Para não perder o elo entre progresso e instabilidade, é
preciso realçar sempre como aquilo que, à primeira vista, parece ser a
realização incompleta de um projeto social na verdade sinaliza sua limitação
imanente. Existe uma história (apócrifa, talvez) sobre o economista keynesiano
de esquerda John Galbraith: antes de uma viagem à URSS no final da década de
1950, ele escreveu para seu amigo anticomunista Sidney Hook: “Não se preocupe,
não me deixarei seduzir pelos soviéticos e voltarei para casa dizendo que eles
têm socialismo!”. Hook respondeu imediatamente: “Mas é isso que me preocupa –
que você volte dizendo que a URSS não é socialista!”. O que Hook temia era a
defesa ingênua da pureza do conceito: se as coisas derem errado com a
construção de uma sociedade socialista, isso não invalida a ideia em si, mas
significa apenas que não a executamos apropriadamente. Essa mesma ingenuidade
não é detectada nos fundamentalistas de mercado da atualidade?

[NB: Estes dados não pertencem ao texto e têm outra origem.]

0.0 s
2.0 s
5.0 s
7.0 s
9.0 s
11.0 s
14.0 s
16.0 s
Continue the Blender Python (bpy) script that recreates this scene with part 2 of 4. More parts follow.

Durante um recente debate televisivo na França, quando o
filósofo e economista francês Guy Sorman afirmou que a democracia e o
capitalismo necessariamente andam juntos, não pude me negar fazer esta óbvia
pergunta: “Mas e a China?”, ao que ele me repreendeu: “Na China não há
capitalismo!” Para o pós-capitalista fanático Sorman, um país não é
verdadeiramente capitalista se não for democrático, exatamente da mesma maneira
que, para os comunistas democráticos, o stalinismo simplesmente não era uma
forma autêntica de comunismo.
É assim que os atuais apologistas do mercado, em um sequestro
ideológico sem precedentes, explicam a crise de 2008: não foi o fracasso do
livre mercado que a provocou, mas sim a excessiva regulação estatal; o fato de
que nossa economia de mercado não foi um verdadeiro Estado de bem-estar social,
mas esteve, em vez disso, nas garras desse Estado. Quando rejeitamos as falhas
do capitalismo de mercado como infortúnios acidentais, acabamos em um
“progress(ism)o” que encara a solução como um uso mais “autêntico” e puro de
uma noção, tentando assim apagar o fogo com gasolina.